[START]

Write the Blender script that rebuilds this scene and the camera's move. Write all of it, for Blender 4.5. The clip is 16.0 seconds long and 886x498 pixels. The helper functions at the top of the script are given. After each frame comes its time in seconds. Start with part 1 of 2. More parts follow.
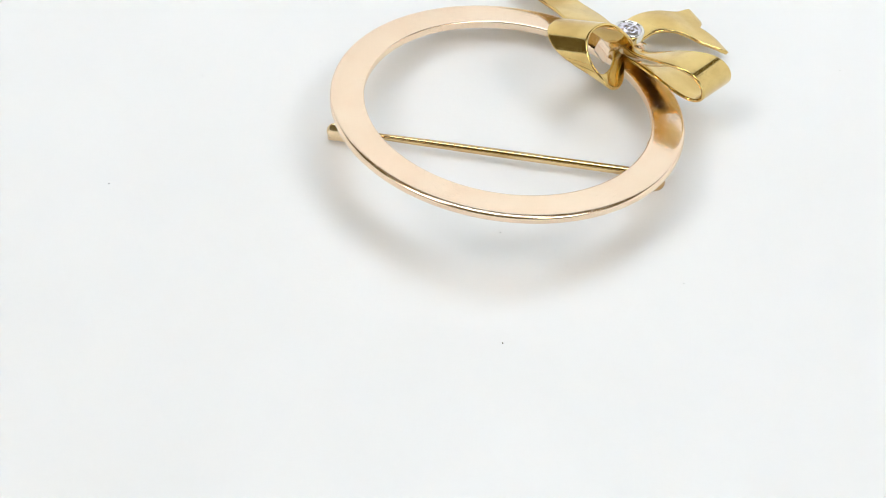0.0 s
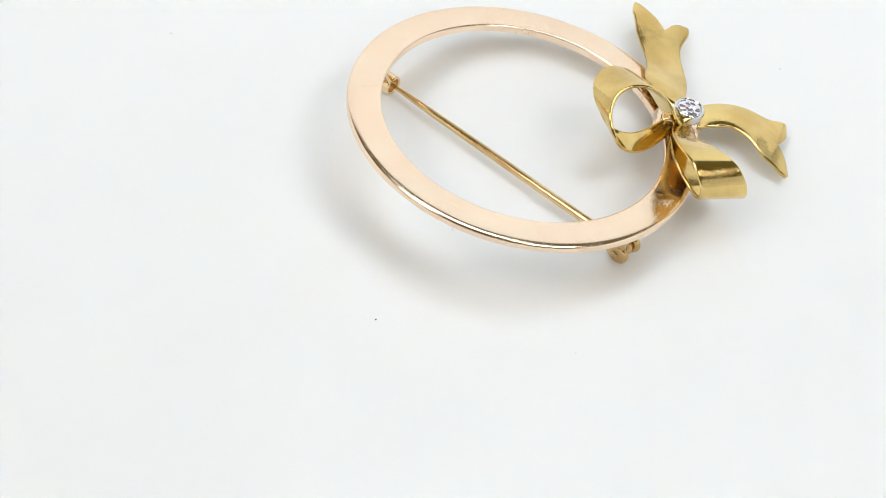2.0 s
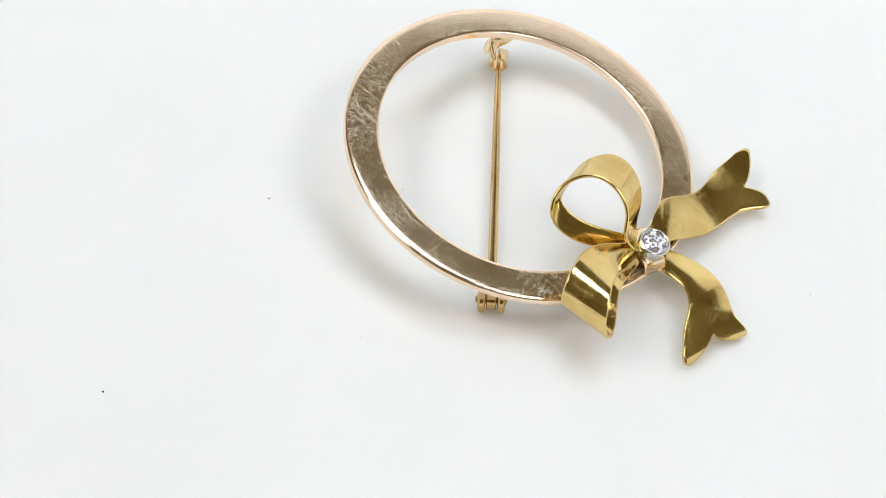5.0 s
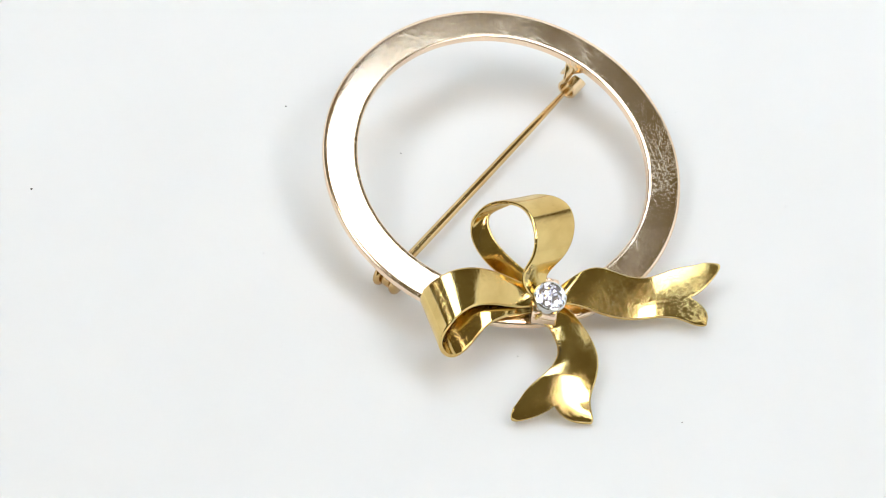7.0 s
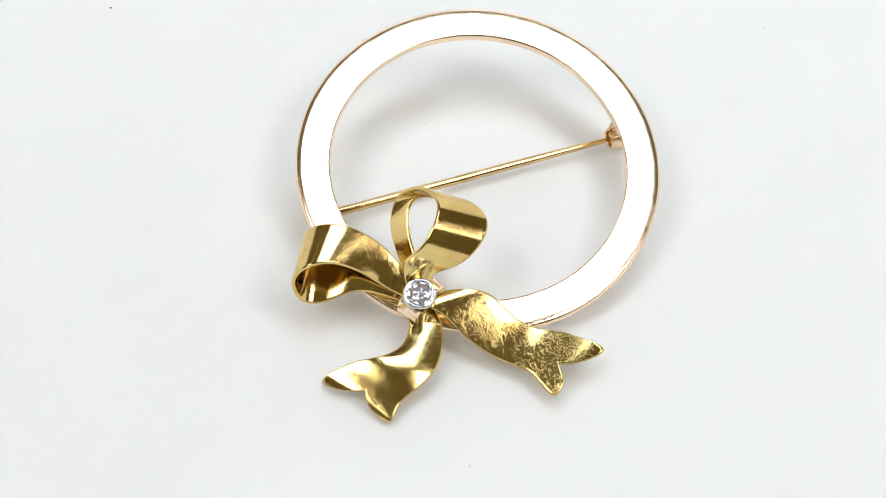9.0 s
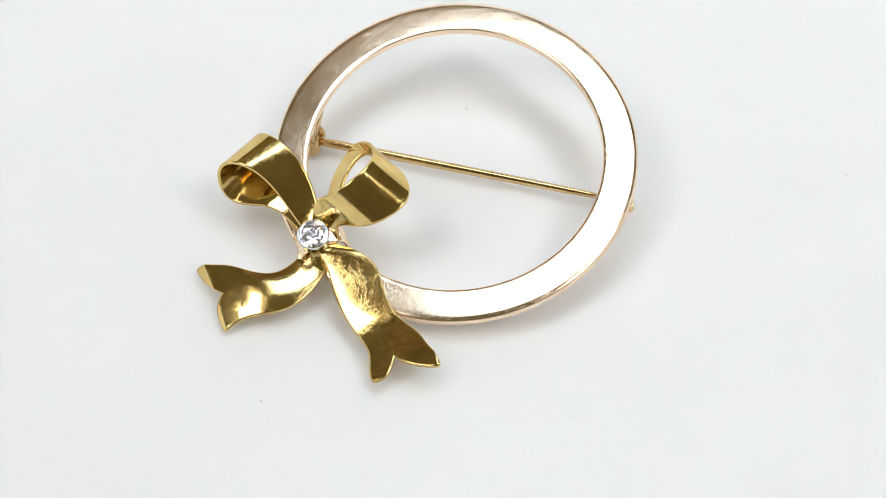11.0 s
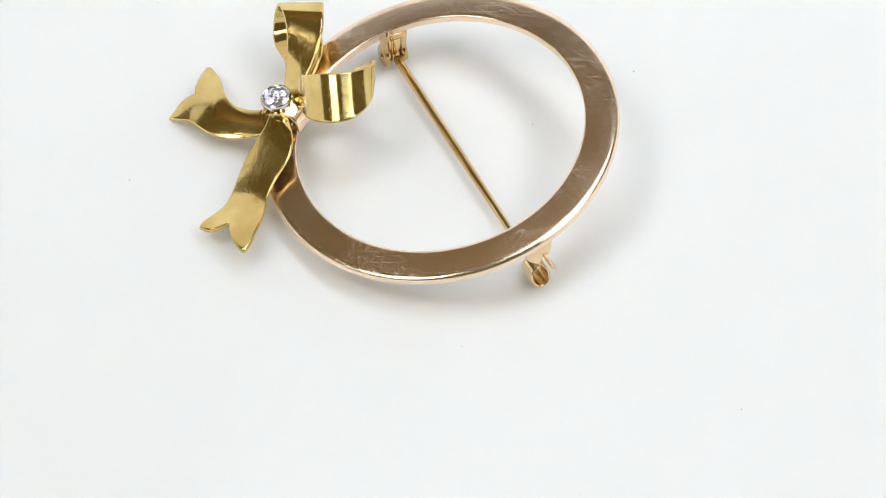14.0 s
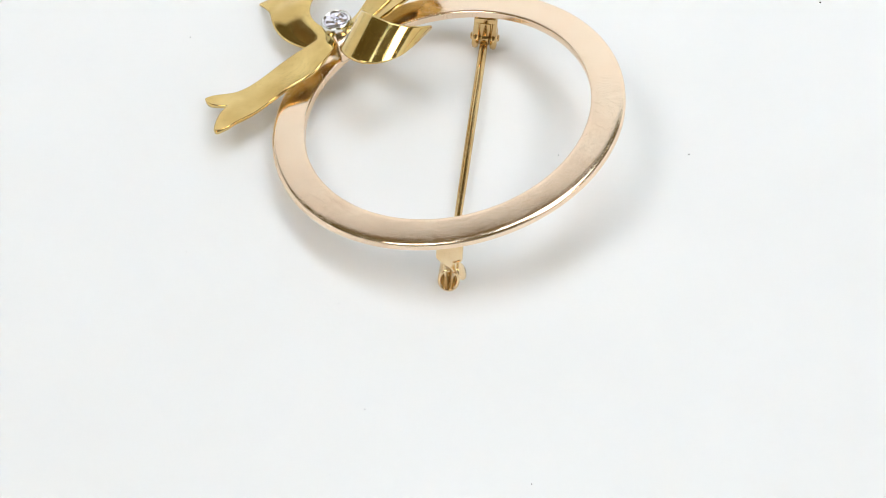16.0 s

[END]

● **What the exercise asks**: Set every line down exactly as written, leaving each picture out.

● **Completed task**:
Write the Blender script that rebuilds this scene and the camera's move. Write all of it, for Blender 4.5. The clip is 16.0 seconds long and 886x498 pixels. The helper functions at the top of the script are given. After each frame comes its time in seconds. Start with part 1 of 2. More parts follow.
0.0 s
2.0 s
5.0 s
7.0 s
9.0 s
11.0 s
14.0 s
16.0 s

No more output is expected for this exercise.